On Pro Baseball
---- — BOSTON — Mariners beat writer Ryan Divish of The News Tribune recently wrote a piece for Baseball Prospectus about Seattle shortstop Brendan Ryan’s wizardry as a defender.
“It’s difficult to comprehend the number of brilliant defensive plays that Brendan Ryan has made in his tenure as the Seattle Mariners’ starting shortstop,” Divish wrote. “There are too many to count.”
Ryan is a defensive maestro, but there’s one problem ... the 31-year-old has never hit well and he entered yesterday’s game vs. the Red Sox here at Fenway with a .191 average and .254 on-base percentage this season.
Taking into account Ryan’s overall game and how Red Sox defensive wiz Jose Iglesias’ batting average is declining by the game, it’s interesting to weigh the value of a weak-hitting shortstop who can play Gold Glove level defense.

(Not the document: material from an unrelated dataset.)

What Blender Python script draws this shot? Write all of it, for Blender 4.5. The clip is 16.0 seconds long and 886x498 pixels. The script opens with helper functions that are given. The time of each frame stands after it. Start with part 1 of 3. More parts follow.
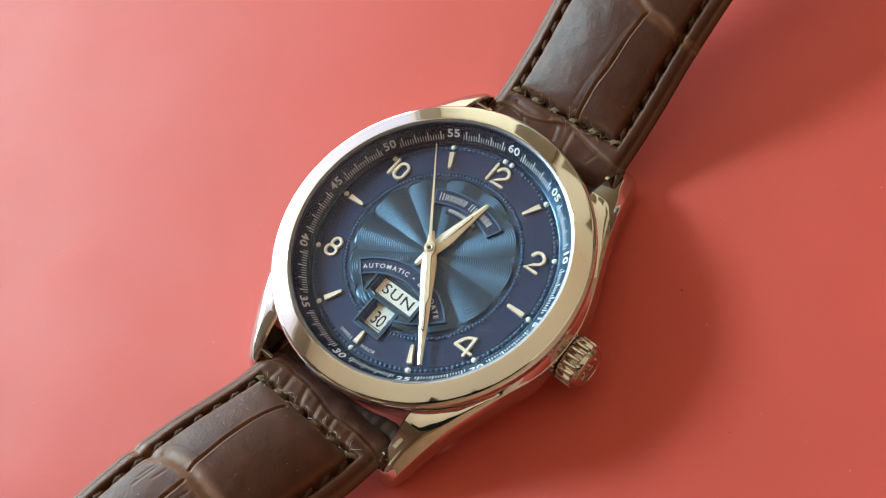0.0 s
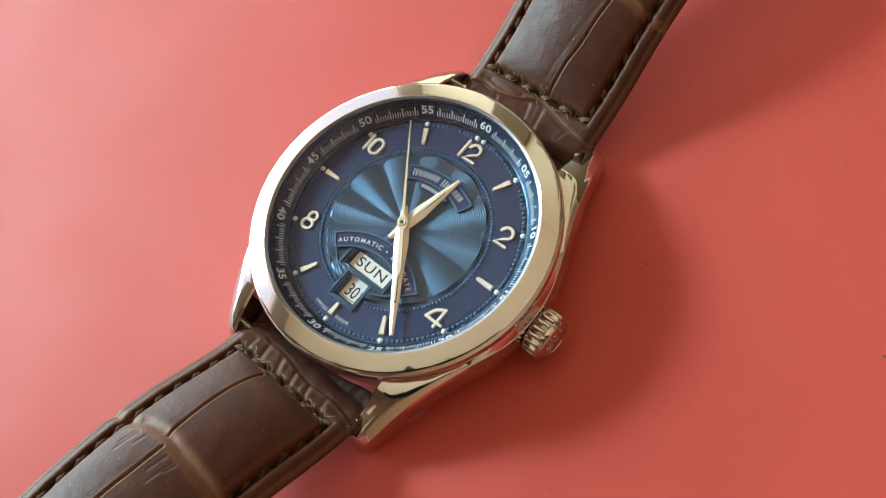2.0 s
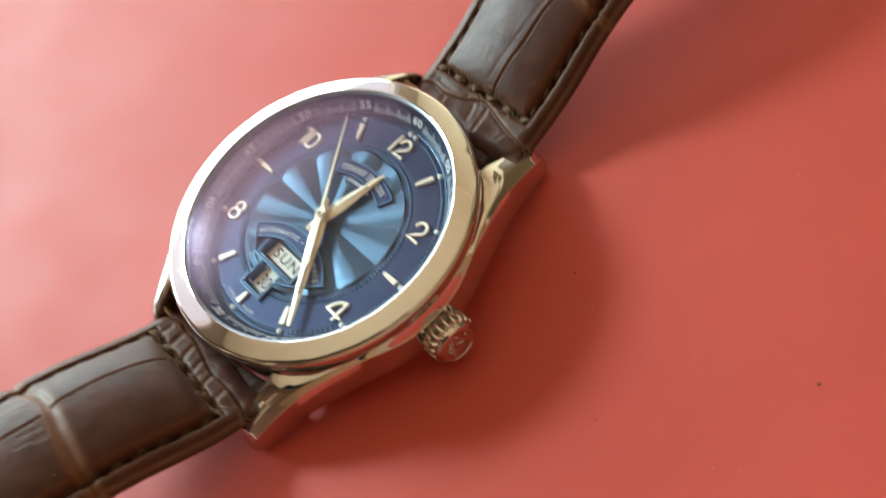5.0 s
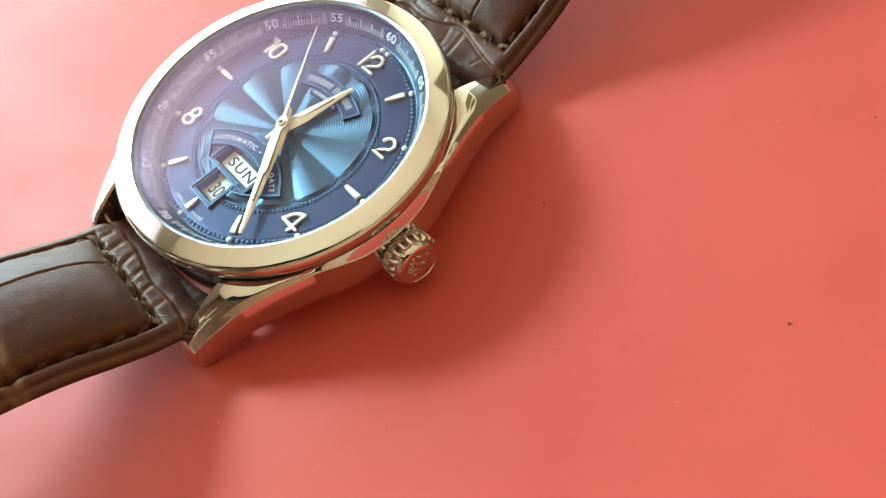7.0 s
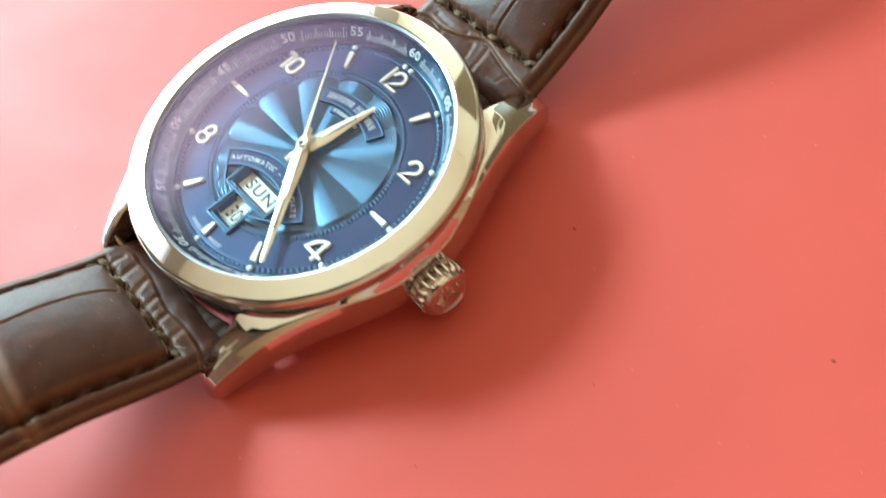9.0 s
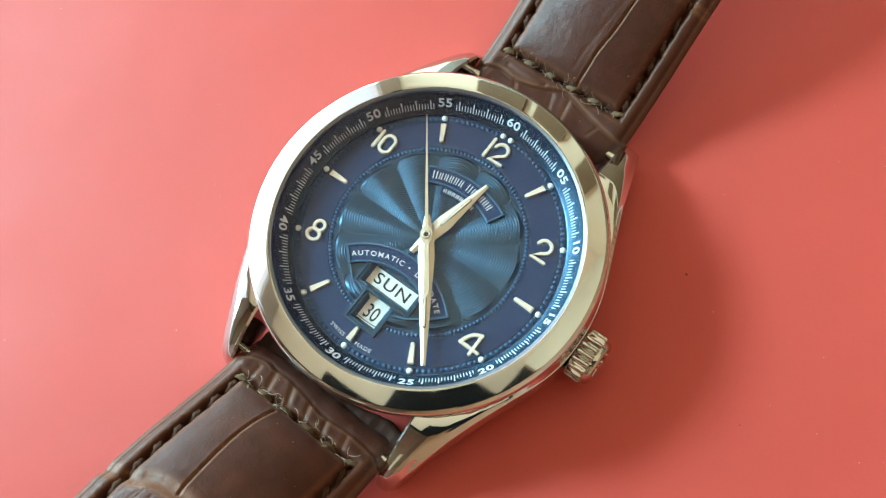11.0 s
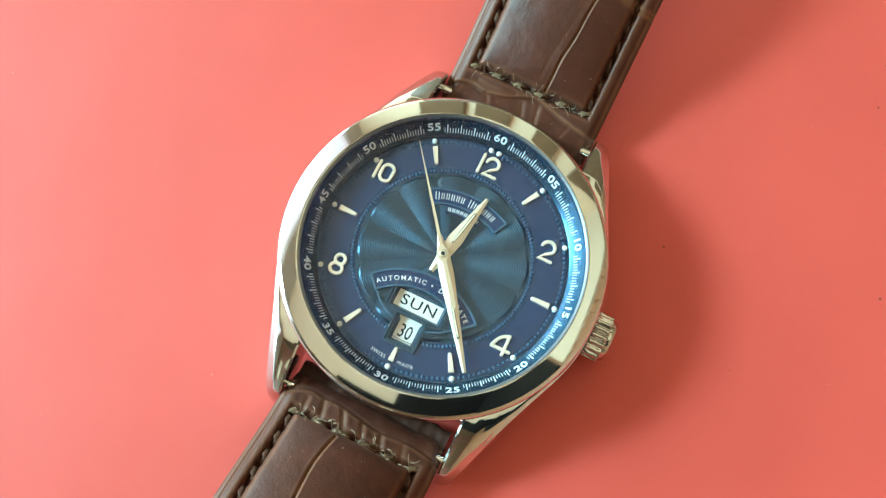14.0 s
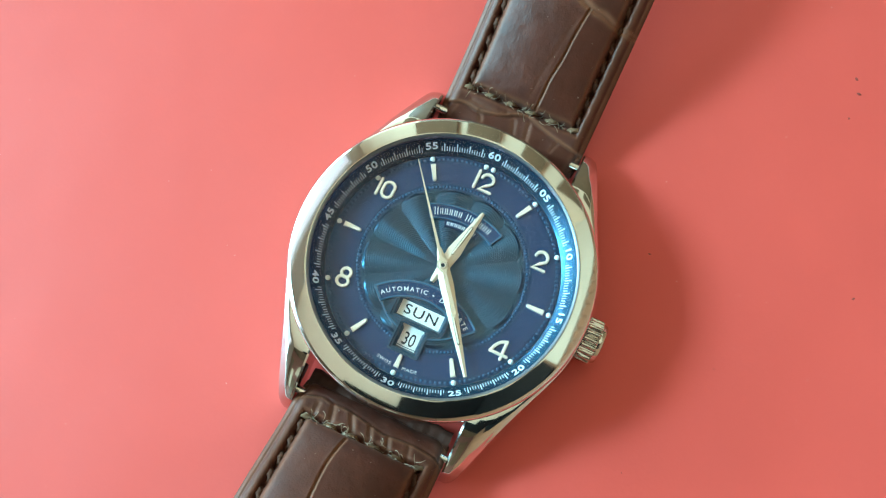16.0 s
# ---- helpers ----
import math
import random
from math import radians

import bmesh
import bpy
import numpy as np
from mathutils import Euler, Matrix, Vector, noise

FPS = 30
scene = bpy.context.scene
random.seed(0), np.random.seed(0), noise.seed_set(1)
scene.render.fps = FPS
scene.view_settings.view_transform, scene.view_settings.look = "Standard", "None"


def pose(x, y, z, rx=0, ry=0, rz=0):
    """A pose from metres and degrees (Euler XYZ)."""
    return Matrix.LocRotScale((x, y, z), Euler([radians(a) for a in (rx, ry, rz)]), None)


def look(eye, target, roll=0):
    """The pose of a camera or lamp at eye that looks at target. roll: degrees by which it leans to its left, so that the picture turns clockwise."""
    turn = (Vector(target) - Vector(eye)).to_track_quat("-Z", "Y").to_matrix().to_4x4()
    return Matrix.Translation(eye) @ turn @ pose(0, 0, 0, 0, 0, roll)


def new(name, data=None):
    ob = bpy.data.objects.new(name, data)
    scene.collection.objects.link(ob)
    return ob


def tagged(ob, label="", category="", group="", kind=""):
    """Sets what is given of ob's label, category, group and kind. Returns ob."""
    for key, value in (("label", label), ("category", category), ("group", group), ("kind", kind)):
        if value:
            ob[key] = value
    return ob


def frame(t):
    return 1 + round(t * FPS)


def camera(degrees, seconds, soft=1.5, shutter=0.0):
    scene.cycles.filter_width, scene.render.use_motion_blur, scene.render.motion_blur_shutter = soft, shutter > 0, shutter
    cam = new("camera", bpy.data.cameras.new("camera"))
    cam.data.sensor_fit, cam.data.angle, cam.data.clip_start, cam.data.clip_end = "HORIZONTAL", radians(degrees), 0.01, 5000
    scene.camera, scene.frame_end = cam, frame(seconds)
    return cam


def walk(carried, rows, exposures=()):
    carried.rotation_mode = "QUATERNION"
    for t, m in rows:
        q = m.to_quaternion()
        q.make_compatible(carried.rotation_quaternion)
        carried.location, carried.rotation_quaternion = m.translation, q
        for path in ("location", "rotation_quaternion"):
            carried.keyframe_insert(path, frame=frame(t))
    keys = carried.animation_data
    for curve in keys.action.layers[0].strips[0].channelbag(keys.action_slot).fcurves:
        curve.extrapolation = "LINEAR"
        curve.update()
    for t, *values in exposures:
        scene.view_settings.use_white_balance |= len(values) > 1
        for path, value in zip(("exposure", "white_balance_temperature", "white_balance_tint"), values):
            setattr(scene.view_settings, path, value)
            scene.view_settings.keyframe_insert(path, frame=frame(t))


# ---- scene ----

MM = 0.001
SOFT = 1.2
# seconds, stops, kelvin, tint
EXPOSURES = [(0.0, -0.02, 6500, 3), (2.5, -0.04, 6600, 4), (3.0, -0.18, 7150, 9), (4.0, -0.48, 7750, 18), (4.5, -0.64, 7800, 18), (5.0, -0.12, 7000, 5),
             (7.3, 0.44, 6450, -6), (8.5, 0.50, 6500, -8), (9.0, 0.62, 5900, -9), (9.5, 0.36, 5850, -7), (11.8, 0.34, 5650, -12),
             (13.0, 0.41, 5600, -13), (13.5, 0.39, 5550, -13), (14.0, 0.55, 5600, -17), (14.5, 0.40, 5950, -17), (15.0, 0.46, 5350, -20), (16.0, 0.48, 5000, -20)]
cam = camera(51.99, 16.0, soft=SOFT, shutter=0.5)
# seconds; eye in millimetres from the watch's axis on the red sheet; turn in degrees
PATH = [
    (0.0, 51.22, -22.88, 107.85, 26.684, 12.799, 40.680),
    (0.5, 50.87, -23.04, 107.78, 26.566, 12.535, 40.659),
    (1.0, 50.95, -23.49, 108.17, 26.383, 12.306, 40.671),
    (1.5, 51.71, -23.27, 108.57, 25.670, 11.857, 40.591),
    (2.0, 54.38, -20.97, 110.70, 24.570, 12.425, 40.767),
    (2.5, 61.62, -17.66, 115.67, 23.662, 13.324, 41.484),
    (3.0, 78.36, -5.77, 119.80, 24.299, 15.656, 42.783),
    (3.5, 81.01, -1.13, 118.90, 21.965, 19.263, 44.697),
    (4.0, 80.15, -1.26, 117.21, 22.249, 21.351, 45.549),
    (4.5, 69.35, -8.39, 106.95, 22.296, 18.625, 45.713),
    (5.0, 75.02, -9.26, 94.64, 31.191, 17.953, 47.946),
    (5.2, 74.22, -4.82, 88.56, 28.748, 16.575, 49.765),
    (7.3, 75.97, -17.51, 85.65, 32.450, 12.039, 49.911),
    (7.5, 76.26, -17.02, 84.50, 32.901, 12.215, 50.387),
    (8.0, 76.99, -16.33, 84.65, 32.880, 12.777, 50.531),
    (8.5, 76.28, -16.87, 84.51, 32.786, 12.588, 50.363),
    (9.0, 67.29, -16.39, 87.40, 30.287, 11.329, 49.131),
    (9.5, 49.52, -18.97, 95.93, 26.345, 8.592, 44.452),
    (9.7, 46.28, -17.51, 98.33, 23.990, 8.429, 42.471),
    (11.8, 22.79, -22.64, 110.88, 16.358, 2.458, 33.983),
    (12.0, 21.10, -20.80, 112.68, 15.433, 1.495, 32.599),
    (12.5, 19.95, -23.08, 120.30, 15.349, 1.433, 30.982),
    (13.0, 11.39, -24.17, 121.89, 13.643, -0.601, 28.127),
    (13.5, 20.98, -20.69, 119.29, 15.571, 1.081, 25.695),
    (14.0, 11.71, -24.08, 120.49, 13.916, -0.043, 26.124),
    (14.5, 11.86, -24.86, 120.93, 13.769, 0.259, 25.922),
    (15.0, 12.01, -25.10, 124.33, 13.897, -0.191, 25.097),
    (15.5, 11.43, -24.48, 128.05, 13.863, -0.389, 24.711),
    (16.0, 10.76, -24.86, 127.97, 13.960, -0.347, 24.883),
]
walk(cam, [(t, pose(x * MM, y * MM, z * MM, rx, ry, rz)) for t, x, y, z, rx, ry, rz in PATH], EXPOSURES)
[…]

Can the Red Sox deal with Iglesias’ possible sub-par offensive production in exchange for his superb defense?Can Ryan and Iglesias have the same type of impact on a game with their glove that Detroit slugger Miguel Cabrera has with his bat? Is Iglesias a Ryan clone?
Iglesias entered yesterday hitting .330 with a .377 on-base percentage but with just a .200 average and .244 OBP in 80 at-bats in July.
Before delving into the above questions, it should be noted Ryan is quite impressed with Iglesias’ defense. Iglesias has played mostly third base this summer with veteran shortstop Stephen Drew signed to a one-year contract. But Iglesias undoubtedly has the ability to be a Gold Glove shortstop in the coming years.
“He seems pretty aggressive, which I like,” Ryan said about Iglesias. “Obviously, he’s got good hands. I’ve seen him play a little bit more third and I’ve seen him play (more) on TV. It’s always a little bit easier to watch in person. But he made some nice plays at our place (Safeco Field). He’s got good feet and he’s confident and aggressive.”
Ryan also mentioned Iglesias’ quick releases on throws.
“He probably really doesn’t close the glove unless it’s to a backhand or something like that,” Ryan said. “The ball is in-and-out of the glove like you want it.”
Is it worth keeping Iglesias in the everyday lineup if he’s not hitting?
“You can make the argument that it’s a little bit tougher if he’s playing a corner spot like third,” Ryan said. “You probably need some production offensively there. But from short, if you’re saving runs and taking hits away, you’re abbreviating innings. That goes a long way. You can be a pitcher’s best friend back there.
“Yeah, it’s no fun going through slumps (offensively),” Ryan added. “But depending on who’s pitching you can take more hits away than you can get that day.”
Ryan believes a terrific defender routinely can impact the game as much as a terrific hitter.
“It’s kind of like a ballet out there depending on the count and the situation, who’s up, who’s pitching, what kind of action (the pitcher) has got on his stuff, and playing accordingly,” Ryan said. “Just trying to put ourselves in the way of the baseball.”
In his article, Divish discussed specific plays this season that Ryan has made to save runs in tight situations. He wrote: “I watched Ryan, who was playing in on the grass with the bases loaded and one out in a 9-9 game in the bottom of the eighth inning, make a brilliant diving stop on a Howie Kendrick smash to his right. From his knees, Ryan made an off-balance throw to get Mike Trout—yes, the Mike Trout—at home on a force play.”
Ryan said, “Making a solid play out there — that can change the momentum of the game. You come into the dugout and everyone has a bounce in their step, (saying), ‘Something good’s going to happen. We just saved a big inning there.’ It can create momentum out there.”
Obviously there is an offensive minimum that the Red Sox expect from Iglesias to justify him being in the lineup every day or else Drew would never have been signed here.
Maybe that minimum is equal to about what Ryan has given his teams offensively throughout the years, although Iglesias, who singled off the Green Monster in his first at-bat yesterday, does seem to be a little bit better hitter than Ryan.
Ryan’s career average is .238 and his career OBP is .301.
Iglesias being in the lineup every day seems justifiable if he could give the Red Sox a .240-.250 average and produce a .300-.310 OBP year-in and year-out while giving them exceptional defense at shortstop.
Iglesias has been benefitted greatly by a high batting average (.388) for balls in play this year just like Will Middlebrooks was last year. In other words, the balls Iglesias has hit have found plenty of holes. But things are finally evening out for him and pitchers are justing.
“He’s been attacked early and often in the strike zone,” Red Sox manager John Farrell said about Iglesias.
If the Red Sox have a solid lineup 1 through 8 and Iglesias is playing defense as Ryan’s level, he’s worth it.
“The idea is to almost be like you’re shooting free throws where you can do it eyes-closed,” Ryan said about defense.